> **REQUIREMENT**: Can you set down, exactly as they appear below, the lines from the opening of the material through the one bearing "import numpy as np", minus the pictures?

> **RECORDED INFORMATION**:
========
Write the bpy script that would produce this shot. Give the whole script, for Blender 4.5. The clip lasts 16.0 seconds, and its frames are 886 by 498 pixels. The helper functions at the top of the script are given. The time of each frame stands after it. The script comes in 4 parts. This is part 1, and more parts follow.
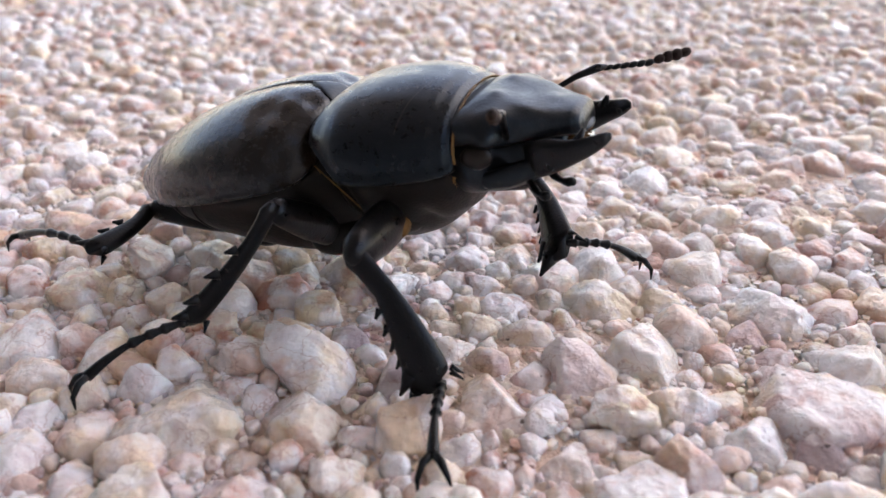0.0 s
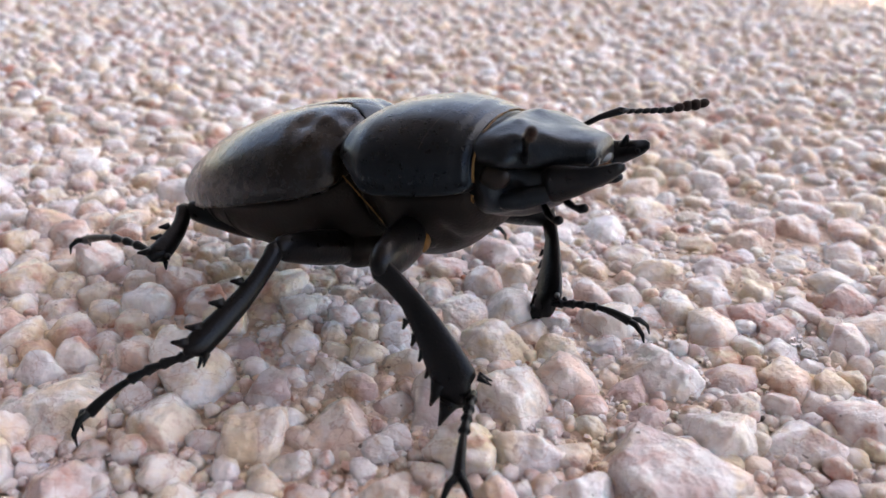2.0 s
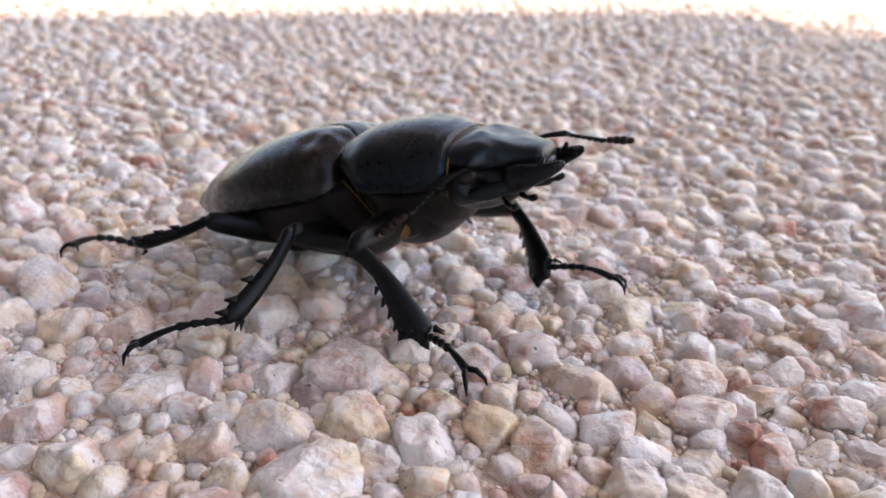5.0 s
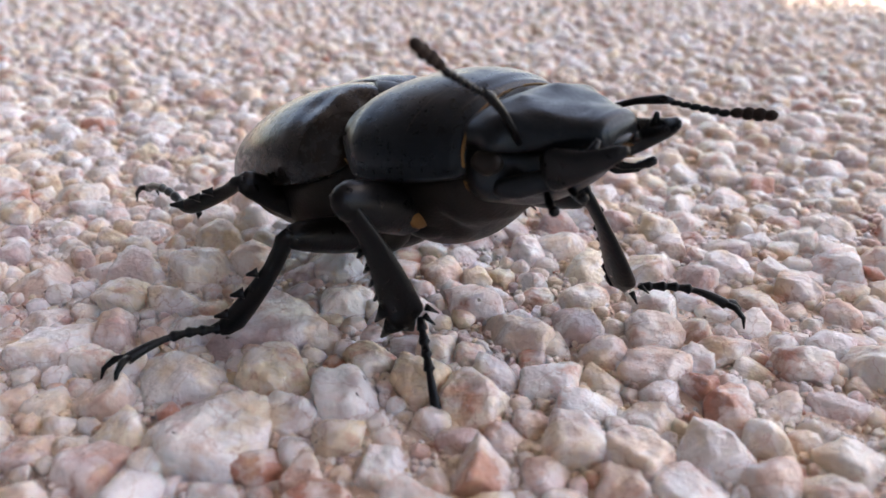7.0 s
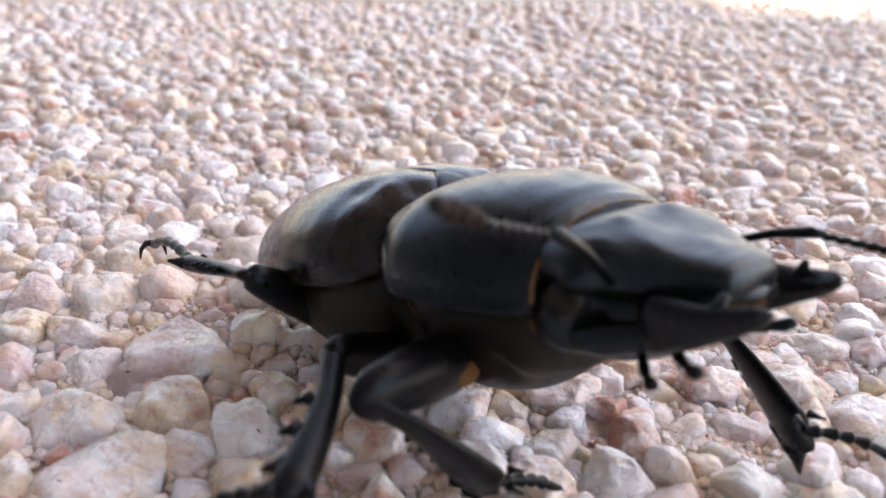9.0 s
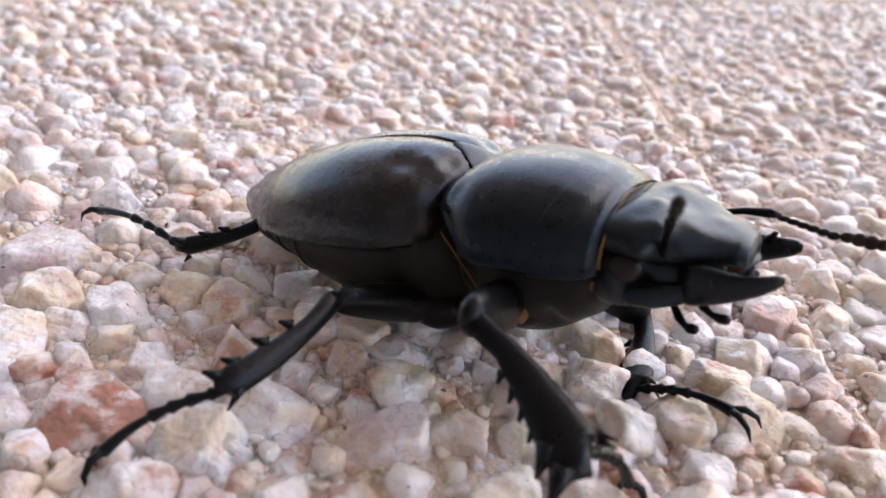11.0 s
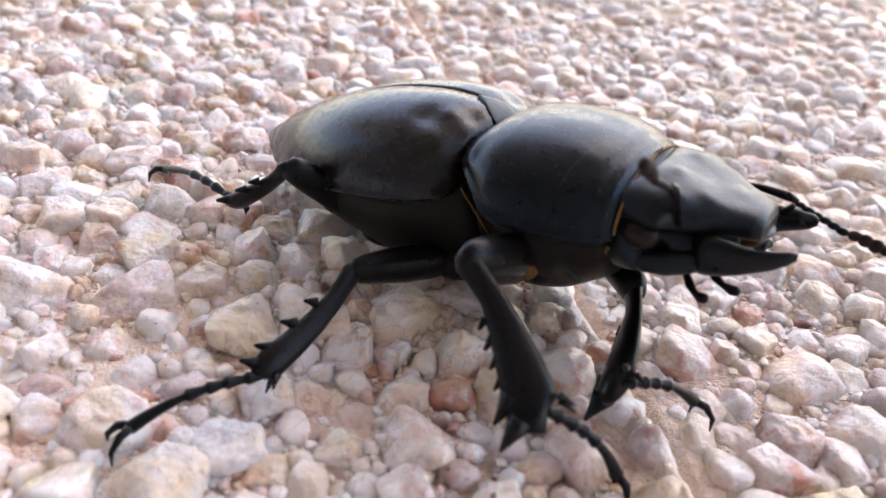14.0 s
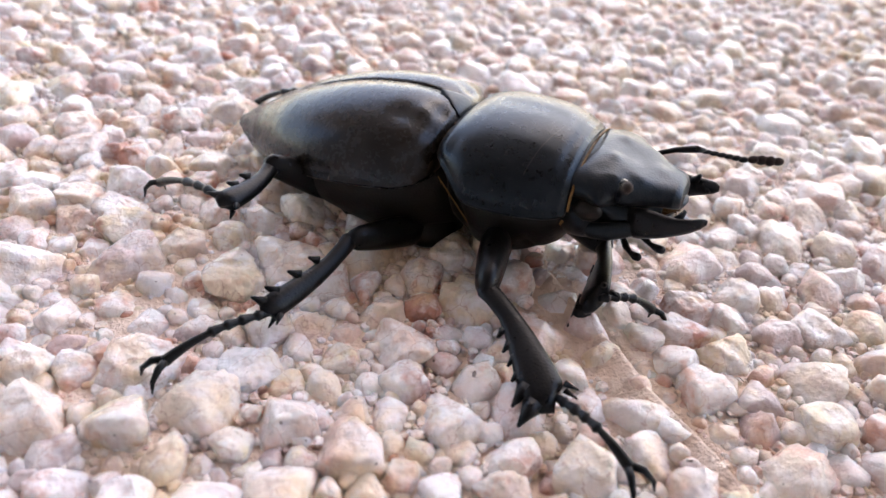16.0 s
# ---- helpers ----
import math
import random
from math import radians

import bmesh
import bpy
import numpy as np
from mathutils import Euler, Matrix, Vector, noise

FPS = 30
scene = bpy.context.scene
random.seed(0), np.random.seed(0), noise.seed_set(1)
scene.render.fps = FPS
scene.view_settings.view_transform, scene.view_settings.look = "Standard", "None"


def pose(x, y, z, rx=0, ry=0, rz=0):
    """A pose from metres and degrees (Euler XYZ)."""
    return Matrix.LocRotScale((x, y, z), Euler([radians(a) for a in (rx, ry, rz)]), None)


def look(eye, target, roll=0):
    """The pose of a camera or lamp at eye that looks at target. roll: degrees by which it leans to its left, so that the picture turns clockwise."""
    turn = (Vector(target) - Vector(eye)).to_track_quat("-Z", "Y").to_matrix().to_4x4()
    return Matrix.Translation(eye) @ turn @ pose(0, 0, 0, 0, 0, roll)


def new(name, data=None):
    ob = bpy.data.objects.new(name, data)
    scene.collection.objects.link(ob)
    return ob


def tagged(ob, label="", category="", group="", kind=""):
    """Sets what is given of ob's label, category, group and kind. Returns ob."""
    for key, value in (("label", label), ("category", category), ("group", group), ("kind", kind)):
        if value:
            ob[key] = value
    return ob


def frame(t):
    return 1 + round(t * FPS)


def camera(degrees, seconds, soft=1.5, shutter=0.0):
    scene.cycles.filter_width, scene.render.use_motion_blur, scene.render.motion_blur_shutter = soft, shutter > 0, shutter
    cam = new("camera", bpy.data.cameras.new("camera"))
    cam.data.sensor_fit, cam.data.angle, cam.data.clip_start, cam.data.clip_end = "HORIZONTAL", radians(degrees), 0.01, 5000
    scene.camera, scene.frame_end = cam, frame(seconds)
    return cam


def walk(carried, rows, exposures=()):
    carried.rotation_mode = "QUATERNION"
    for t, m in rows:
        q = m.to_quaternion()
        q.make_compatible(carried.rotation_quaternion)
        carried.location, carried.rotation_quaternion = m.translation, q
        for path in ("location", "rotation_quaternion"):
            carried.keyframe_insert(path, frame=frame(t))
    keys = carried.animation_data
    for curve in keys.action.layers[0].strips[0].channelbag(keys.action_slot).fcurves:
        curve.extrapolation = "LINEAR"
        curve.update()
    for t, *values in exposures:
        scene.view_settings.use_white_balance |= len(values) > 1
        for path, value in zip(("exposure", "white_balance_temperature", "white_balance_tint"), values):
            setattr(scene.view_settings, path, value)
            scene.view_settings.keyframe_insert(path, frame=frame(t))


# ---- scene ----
========
> **EXERCISE RESPONSE**:
Write the bpy script that would produce this shot. Give the whole script, for Blender 4.5. The clip lasts 16.0 seconds, and its frames are 886 by 498 pixels. The helper functions at the top of the script are given. The time of each frame stands after it. The script comes in 4 parts. This is part 1, and more parts follow.
0.0 s
2.0 s
5.0 s
7.0 s
9.0 s
11.0 s
14.0 s
16.0 s
# ---- helpers ----
import math
import random
from math import radians

import bmesh
import bpy
import numpy as np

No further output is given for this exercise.